By HospiMedica staff writers
Posted on 04 Feb 2003
A regional study on the waiting time in US emergency departments (EDs) has shown that it is longer in poorer neighborhoods and that the average waiting time for most patients is about 56 minutes, although 42% had waiting times exceeding 60 minutes. More...
The study was published in the January 2003 issue of the Annals of Emergency Medicine.

The researchers tracked 1,798 randomly selected emergency patients at 30 hospitals in California from their arrival at the ED until their first contact with a doctor, physician assistant, or nurse practitioner. Emergency department overcrowding has been defined as an acutely ill patient waiting more than 60 minutes to make this contact. In poorer neighborhoods, for every US$10,000 decline in per capita income within a mailing area, patients waited 10 minutes longer, regardless of whether the hospital was public or private.
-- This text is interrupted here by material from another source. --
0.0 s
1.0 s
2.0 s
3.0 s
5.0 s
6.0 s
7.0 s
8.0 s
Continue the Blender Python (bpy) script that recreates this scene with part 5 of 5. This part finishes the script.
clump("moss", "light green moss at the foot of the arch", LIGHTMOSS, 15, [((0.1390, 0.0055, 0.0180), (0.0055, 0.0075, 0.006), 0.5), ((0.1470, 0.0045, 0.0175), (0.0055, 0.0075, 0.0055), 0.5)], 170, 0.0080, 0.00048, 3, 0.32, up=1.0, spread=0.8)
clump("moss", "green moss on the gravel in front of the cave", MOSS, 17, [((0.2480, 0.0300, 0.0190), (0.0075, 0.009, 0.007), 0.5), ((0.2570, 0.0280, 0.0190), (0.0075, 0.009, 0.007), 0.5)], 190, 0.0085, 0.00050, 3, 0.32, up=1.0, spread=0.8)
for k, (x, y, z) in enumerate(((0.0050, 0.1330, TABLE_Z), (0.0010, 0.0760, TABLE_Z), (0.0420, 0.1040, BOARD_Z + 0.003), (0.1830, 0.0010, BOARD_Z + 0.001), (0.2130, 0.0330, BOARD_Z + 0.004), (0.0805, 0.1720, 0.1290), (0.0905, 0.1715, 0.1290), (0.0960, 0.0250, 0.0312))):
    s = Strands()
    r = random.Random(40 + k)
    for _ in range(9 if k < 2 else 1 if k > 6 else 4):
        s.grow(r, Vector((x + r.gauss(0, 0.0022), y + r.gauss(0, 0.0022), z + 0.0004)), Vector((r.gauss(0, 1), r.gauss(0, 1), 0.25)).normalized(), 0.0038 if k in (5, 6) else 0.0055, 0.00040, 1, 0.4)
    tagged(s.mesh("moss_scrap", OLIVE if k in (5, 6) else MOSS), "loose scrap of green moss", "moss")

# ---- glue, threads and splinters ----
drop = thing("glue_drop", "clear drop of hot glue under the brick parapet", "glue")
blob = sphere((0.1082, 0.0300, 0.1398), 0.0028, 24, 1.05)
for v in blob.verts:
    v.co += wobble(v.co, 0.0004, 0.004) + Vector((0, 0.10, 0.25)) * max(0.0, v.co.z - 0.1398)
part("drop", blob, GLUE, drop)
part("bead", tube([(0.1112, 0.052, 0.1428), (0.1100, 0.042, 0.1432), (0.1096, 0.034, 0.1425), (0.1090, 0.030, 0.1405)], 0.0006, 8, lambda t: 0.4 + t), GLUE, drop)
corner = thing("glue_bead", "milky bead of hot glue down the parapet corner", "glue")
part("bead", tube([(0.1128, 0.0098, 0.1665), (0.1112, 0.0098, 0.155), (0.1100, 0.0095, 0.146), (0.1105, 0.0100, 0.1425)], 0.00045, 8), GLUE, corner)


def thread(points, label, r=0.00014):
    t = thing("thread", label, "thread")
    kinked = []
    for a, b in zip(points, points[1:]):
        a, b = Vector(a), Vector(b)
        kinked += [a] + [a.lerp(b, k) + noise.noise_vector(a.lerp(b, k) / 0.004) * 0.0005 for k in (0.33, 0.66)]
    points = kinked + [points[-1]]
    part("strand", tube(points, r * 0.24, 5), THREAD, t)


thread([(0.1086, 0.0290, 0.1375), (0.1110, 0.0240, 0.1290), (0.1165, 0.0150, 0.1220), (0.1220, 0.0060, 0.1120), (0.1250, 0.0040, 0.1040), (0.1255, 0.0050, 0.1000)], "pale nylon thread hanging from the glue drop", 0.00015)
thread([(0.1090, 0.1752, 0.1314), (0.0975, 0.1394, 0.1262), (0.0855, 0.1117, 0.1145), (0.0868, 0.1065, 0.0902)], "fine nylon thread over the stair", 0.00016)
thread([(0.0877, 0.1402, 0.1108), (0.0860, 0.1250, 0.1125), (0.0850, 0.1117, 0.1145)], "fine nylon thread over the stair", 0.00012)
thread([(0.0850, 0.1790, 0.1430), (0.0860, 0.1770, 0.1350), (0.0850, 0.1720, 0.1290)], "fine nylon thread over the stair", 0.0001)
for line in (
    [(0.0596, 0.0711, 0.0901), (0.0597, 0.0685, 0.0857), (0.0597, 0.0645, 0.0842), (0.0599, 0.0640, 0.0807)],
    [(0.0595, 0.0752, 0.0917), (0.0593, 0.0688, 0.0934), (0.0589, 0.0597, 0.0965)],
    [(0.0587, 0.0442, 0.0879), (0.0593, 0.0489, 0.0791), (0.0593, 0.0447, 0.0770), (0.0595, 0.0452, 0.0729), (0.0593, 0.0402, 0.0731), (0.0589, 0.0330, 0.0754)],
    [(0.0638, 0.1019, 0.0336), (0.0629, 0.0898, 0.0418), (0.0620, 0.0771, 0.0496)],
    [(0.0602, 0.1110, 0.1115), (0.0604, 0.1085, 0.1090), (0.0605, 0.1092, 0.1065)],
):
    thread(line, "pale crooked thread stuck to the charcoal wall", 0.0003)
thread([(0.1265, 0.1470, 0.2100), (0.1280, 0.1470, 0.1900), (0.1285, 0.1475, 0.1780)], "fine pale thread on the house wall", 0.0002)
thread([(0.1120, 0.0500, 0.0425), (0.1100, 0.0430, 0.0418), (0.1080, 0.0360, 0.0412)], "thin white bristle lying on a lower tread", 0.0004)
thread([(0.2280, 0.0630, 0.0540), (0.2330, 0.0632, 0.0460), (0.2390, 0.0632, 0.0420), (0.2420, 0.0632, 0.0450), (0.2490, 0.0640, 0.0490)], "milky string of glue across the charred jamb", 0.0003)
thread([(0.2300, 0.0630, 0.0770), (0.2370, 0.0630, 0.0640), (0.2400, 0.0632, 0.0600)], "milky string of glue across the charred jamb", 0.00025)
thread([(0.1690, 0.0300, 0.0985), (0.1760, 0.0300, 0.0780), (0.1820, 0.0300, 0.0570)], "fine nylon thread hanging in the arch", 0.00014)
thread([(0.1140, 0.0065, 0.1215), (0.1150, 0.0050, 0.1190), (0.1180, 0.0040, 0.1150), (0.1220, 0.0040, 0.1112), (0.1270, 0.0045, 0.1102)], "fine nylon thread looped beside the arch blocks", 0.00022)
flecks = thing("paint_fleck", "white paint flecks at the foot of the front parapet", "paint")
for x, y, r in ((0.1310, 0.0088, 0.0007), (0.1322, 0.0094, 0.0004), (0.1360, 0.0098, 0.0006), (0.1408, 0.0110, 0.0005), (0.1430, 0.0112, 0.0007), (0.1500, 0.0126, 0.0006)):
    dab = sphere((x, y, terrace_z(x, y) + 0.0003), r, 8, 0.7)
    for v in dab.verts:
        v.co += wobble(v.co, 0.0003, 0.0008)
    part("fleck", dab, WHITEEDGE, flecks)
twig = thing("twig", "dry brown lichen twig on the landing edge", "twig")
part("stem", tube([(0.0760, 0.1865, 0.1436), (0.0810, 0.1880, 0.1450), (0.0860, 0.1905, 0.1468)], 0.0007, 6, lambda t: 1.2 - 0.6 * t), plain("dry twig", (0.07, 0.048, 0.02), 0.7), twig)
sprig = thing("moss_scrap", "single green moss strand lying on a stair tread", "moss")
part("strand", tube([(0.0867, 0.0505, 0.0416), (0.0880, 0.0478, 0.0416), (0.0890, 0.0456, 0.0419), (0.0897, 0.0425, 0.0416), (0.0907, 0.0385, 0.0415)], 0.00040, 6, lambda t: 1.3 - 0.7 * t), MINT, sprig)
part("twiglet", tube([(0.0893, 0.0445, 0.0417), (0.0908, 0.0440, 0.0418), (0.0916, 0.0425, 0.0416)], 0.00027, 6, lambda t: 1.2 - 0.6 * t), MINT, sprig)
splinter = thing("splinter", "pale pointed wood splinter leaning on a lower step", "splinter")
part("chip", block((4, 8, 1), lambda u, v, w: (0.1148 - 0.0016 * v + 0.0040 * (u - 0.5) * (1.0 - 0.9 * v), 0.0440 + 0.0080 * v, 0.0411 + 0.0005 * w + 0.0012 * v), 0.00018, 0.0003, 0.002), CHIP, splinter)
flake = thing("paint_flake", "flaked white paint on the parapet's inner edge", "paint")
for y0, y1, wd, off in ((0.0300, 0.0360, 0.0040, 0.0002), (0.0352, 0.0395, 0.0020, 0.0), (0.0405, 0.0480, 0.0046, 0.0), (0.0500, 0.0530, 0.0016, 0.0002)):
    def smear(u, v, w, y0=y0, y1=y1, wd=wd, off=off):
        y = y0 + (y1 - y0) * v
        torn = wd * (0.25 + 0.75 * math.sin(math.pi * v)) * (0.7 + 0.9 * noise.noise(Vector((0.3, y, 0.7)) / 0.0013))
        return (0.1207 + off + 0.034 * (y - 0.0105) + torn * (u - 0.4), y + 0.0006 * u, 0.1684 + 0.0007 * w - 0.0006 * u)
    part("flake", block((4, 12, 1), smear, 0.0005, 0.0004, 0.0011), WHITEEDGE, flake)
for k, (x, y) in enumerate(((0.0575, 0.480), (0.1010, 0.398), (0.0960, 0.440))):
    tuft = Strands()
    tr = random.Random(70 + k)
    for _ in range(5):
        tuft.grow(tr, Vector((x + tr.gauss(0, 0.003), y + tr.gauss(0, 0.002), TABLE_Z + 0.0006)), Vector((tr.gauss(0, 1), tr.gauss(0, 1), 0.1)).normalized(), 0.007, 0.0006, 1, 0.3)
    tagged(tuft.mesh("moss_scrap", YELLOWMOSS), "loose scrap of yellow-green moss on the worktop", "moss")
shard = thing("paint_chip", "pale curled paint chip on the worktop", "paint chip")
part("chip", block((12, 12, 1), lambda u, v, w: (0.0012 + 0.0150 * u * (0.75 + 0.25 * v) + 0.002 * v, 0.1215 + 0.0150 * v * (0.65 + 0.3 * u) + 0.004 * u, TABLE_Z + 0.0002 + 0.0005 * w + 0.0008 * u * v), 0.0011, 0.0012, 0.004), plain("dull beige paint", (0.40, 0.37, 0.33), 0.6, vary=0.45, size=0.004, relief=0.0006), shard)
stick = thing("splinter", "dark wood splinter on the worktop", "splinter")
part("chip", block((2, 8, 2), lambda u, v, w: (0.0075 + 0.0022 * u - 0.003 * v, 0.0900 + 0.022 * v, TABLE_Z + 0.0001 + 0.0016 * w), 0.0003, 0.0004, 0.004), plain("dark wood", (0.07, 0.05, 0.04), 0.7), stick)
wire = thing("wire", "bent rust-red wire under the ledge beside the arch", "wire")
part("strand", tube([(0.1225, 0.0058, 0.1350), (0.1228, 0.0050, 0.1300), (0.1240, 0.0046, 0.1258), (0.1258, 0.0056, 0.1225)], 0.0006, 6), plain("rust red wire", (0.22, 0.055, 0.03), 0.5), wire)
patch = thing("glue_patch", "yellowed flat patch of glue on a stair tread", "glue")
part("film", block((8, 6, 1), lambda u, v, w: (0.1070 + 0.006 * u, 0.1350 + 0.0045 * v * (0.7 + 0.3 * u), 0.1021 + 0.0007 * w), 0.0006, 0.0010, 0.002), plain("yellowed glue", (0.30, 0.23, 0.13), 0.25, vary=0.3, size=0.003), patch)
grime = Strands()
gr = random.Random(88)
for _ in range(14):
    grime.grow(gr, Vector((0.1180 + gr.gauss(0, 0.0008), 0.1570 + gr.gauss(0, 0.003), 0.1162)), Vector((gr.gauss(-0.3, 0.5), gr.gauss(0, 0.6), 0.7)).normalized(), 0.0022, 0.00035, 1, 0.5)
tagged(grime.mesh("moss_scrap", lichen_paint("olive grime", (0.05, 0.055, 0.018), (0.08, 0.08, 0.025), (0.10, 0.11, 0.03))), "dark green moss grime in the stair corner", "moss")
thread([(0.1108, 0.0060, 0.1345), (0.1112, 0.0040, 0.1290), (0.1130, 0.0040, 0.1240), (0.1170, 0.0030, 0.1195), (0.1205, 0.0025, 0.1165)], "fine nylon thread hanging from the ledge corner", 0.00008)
The researchers also found that waiting times were shorter at EDs with a greater ratio of triage nurses and doctors to emergency patients.

"We hope policy makers will use this information to begin addressing this supply-and-
demand problem, which has become particularly pressing, considering that the nation's emergency departments are vulnerable to threats ranging from bioterrorism to the current economic downturn,” said Susan Lambe, M.D., lead author of the study conducted by researchers from the University of California at Los Angeles (USA) and the VA (Veterans Administration) Greater Los Angeles Healthcare System.